The challenge is, therefore, to ensure mounting threats are effectively addressed without unreasonably curtailing free speech itself. Although there has been no significant litigation on the scope and content of relevant statutory obligations, in the current climate universities should, nevertheless, be more scrupulous about discharging them. Institution-specific codes of conduct, including commitments to freedom of expression and to countering workplace bullying are, of course, commonplace. But they should be much easier to activate and much more vigorously enforced. Whether rudeness and disrespect amount to bullying or harassment is, in the first instance, a personnel management issue. But universities also have, at the very least, a procedural legal duty to investigate such alleged misconduct. While dismissal is likely to be justified in only the most egregious cases, reprimands and warnings should be administered wherever appropriate. The failure to tackle censorship lynch mobs and petitions calling for others to be dismissed could also, in principle, be judicially reviewed.

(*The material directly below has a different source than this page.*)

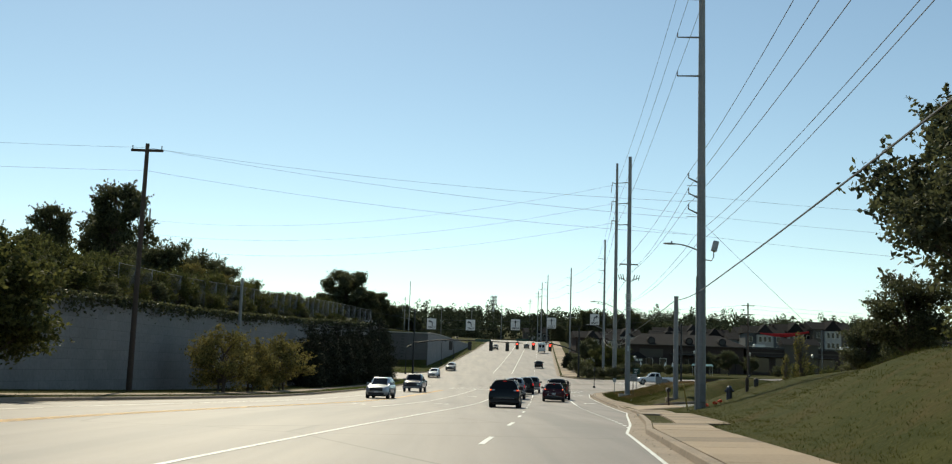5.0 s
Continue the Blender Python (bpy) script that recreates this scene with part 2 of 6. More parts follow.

Other relevant institutions – including the University and College Union, the Society of Legal Scholars, the Commission for Countering Extremism, Liberty and Article 19 – should also take this issue more seriously than is currently the case. Finally, freedom of expression itself offers a potentially powerful resource. In addition to more formal sanctions, those who exploit it in order to censor others should be named and shamed as publicly as possible.
 Handyside v UK, HUDOC, 7 December 1976, para. 49.
 See, eg D. Farrington & D. Palfreyman, The Law of Higher Education (Oxford University Press, 2nd edn., 2012), 451-468.